Nitpicker Glenn Mickens had quoted the report saying he read about it in Andy Parx’s blog. Rapozo responded that we had left out the “important part” which he read aloud.

It stated that:

It’s easy to spread bacteria from meat, fish, or poultry to other foods... So we do think it’s wise to carry those items in disposable bags. Reusable bags are fine for most everything else, but it’s a good idea to wash them occasionally.

There are two problems here. First we did in fact post the paragraph he read. Second, as we said, the reference is to use of disposable (note the use of disposable not plastic) for RAW meats which is of course a use that our ordinance exempts anyway.

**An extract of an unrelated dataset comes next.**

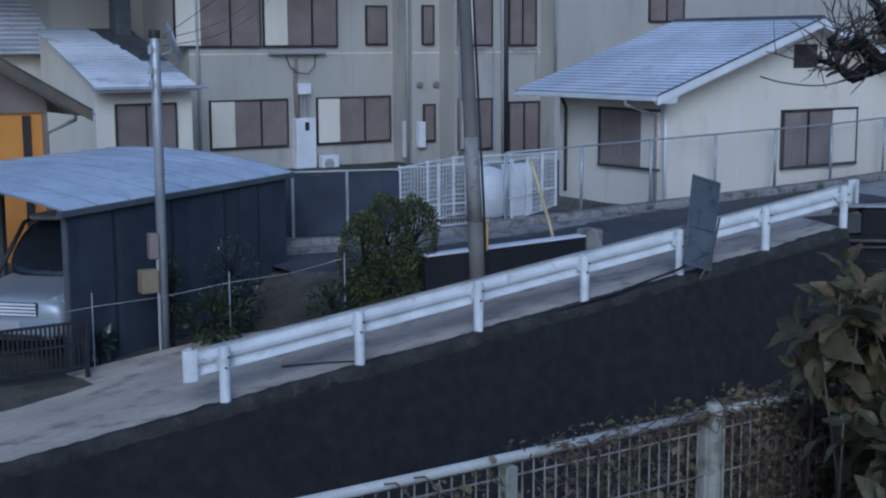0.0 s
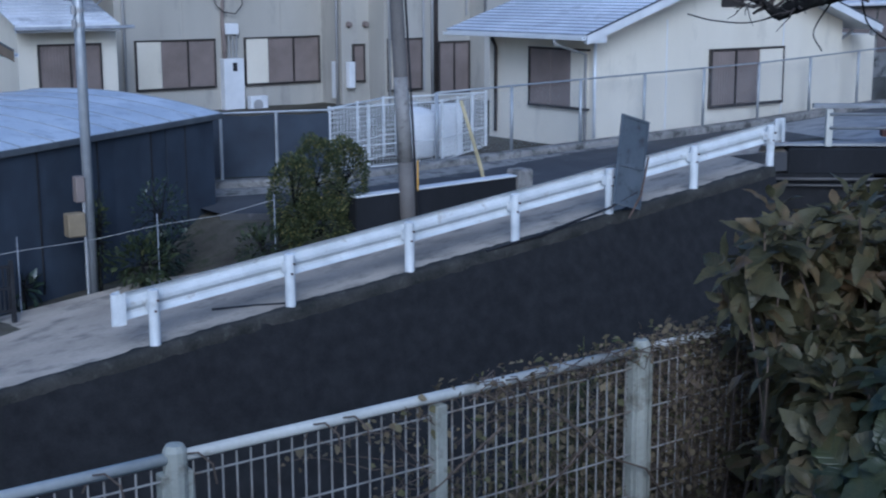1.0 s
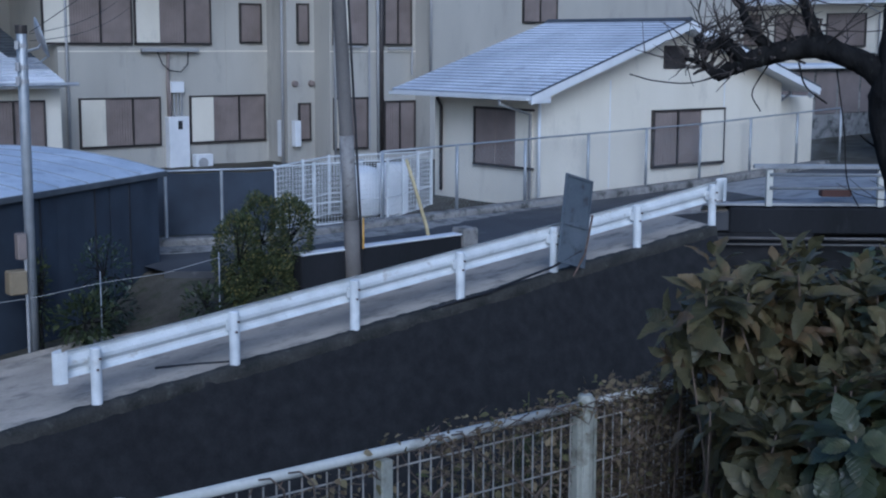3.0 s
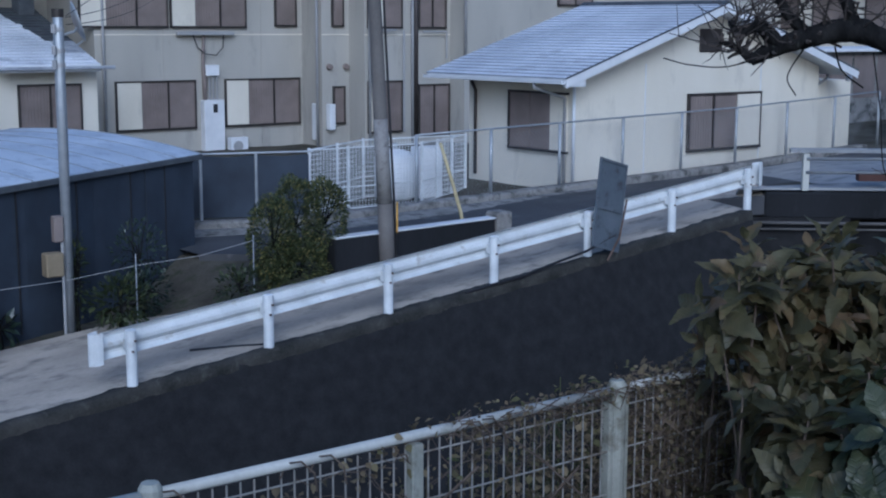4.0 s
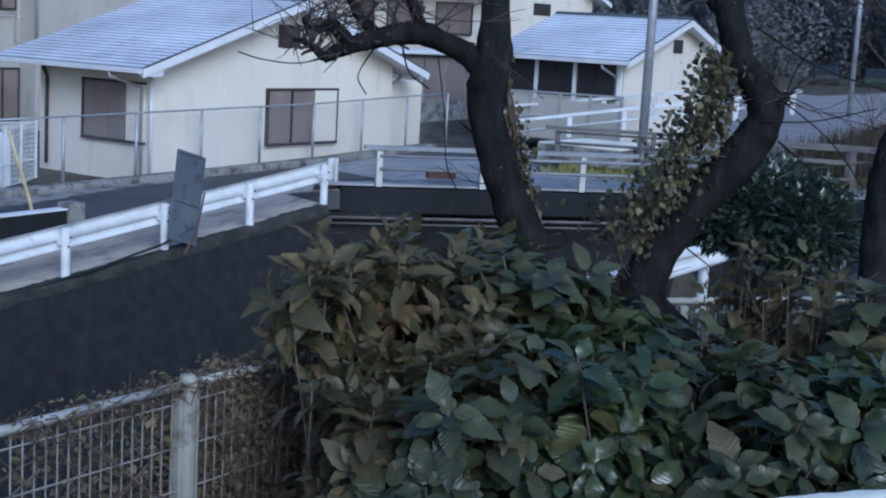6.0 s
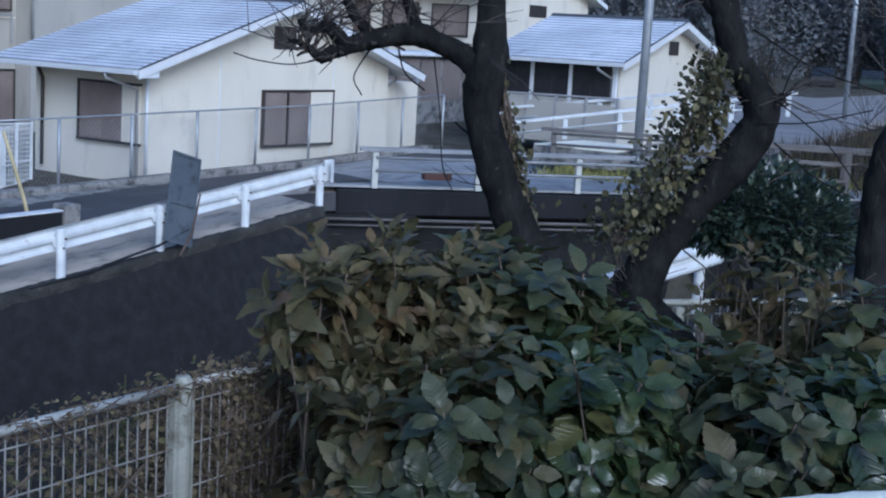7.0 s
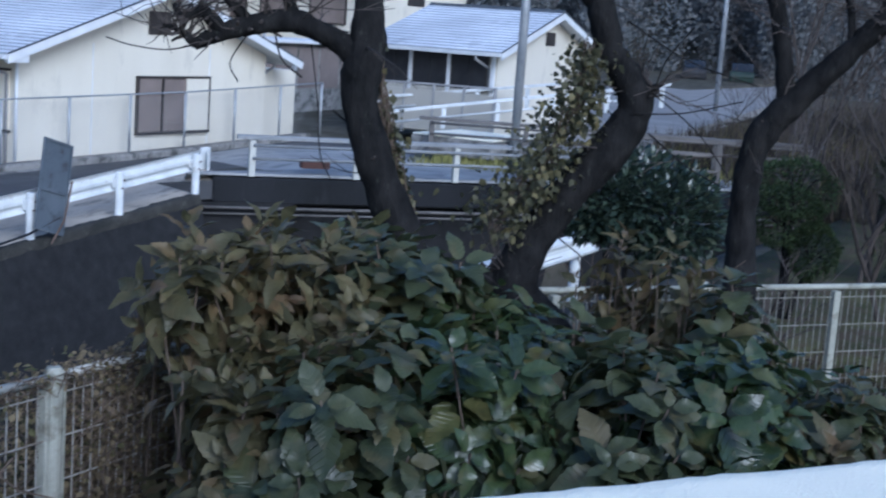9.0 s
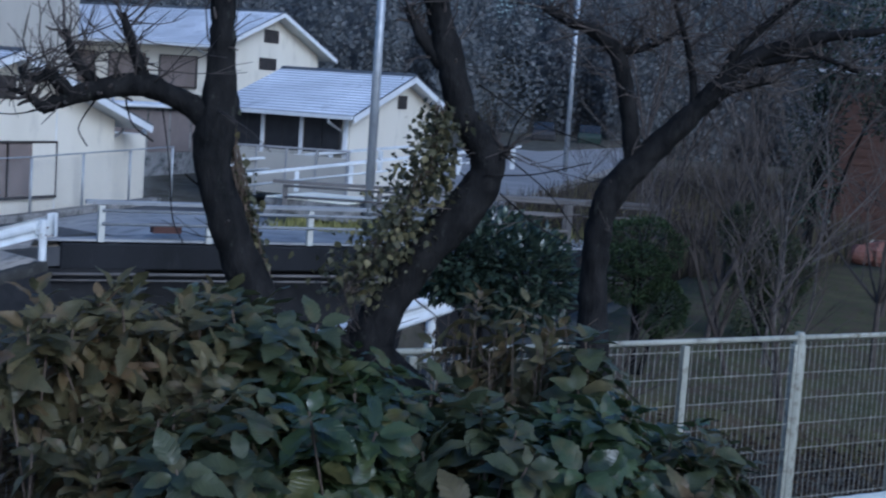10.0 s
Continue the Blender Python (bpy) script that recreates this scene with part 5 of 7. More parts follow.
# orange house on the far left
ORANGE = material("orange_render", (0.5, 0.22, 0.035), (0.62, 0.29, 0.06), 0.85, 1.2, 50, 0.1)
oh = gable_house("orange_house", "orange rendered house with a green-edged brown gable roof", 2.6, 8.5, 25.8, 32.0, 0.1, 3.27, 5.4, 0.65, 0.7, 0.3, 18, ORANGE, SNOW_ROOF, material("brown_green_board", (0.08, 0.075, 0.05), (0.16, 0.12, 0.09), 0.7, 3, 40, 0.1))
part("wall_post", Build().box(2.48, 2.63, -0.06, -0.003, -0.1, 3.1), BROWN, oh, "dark brown upright timber", bevel=0.01)
part("gable_panel", Build().prism([(-2.95, 3.15), (2.95, 3.15), (2.95, 3.5), (0, 5.1), (-2.95, 3.5)], -0.06, -0.004), SHUTTER, oh, "brown gable boarding")
part("corner_board", Build().box(2.86, 2.95, -0.07, -0.006, -0.1, 3.2), SHUTTER, oh, "brown corner board")
th = thing("tiled_house", "house behind with a frosted tiled roof", "house", (11.0, 42.0, 0.3))
part("wall", Build().box(-2.6, 4.4, 0.4, 8.0, -0.2, 4.1), WALL, th, "cream rendered wall")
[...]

After that the whole thing degenerated into a discussion of Andy Parx’s blog eventually ending with a ruling from the county attorney that anything Andy Parx says is not on the agenda and so any discussion of what Andy Parx says must stop immediately.

One more thing- we just love this argument- made by Rapozo in bullying and badgering activist Ken Taylor- that somehow because we’re not banning all sorts of bad things like Styrofoam and other plastics pollutants we shouldn’t be banning plastic bags.

Rapozo seized on the phrase used by Taylor and others that they “support the bill as it is” and absurdly twisted that into trying to say that meant that people didn’t want to ban anything else like plastic water bottles or Styrofoam.

Finally, veins bulging in his forehead Rapozo prosecutorially shouted at Taylor requring him to “answer yes or no” as to whether the environment was more important that human food safety.

Taylor kept his cool saying that it wasn’t a yes or no question and turning the tables on Rapozo asking why he wasn’t amending the bill to ban all sort of plastics. That shut Rapozo up but the attempt at imtimidation was classic Rapozo- a tactic he’d learned at the feet of the master, former Chair Kaipo Asing.

The public hearing on the bill is March 2 at 1:30 p.m. Don’t miss it. Let Rapozo know you won’t stand for this kind of crap.

And bring a plate lunch- with extra gravy. Maybe even two... just in case the mayor is there.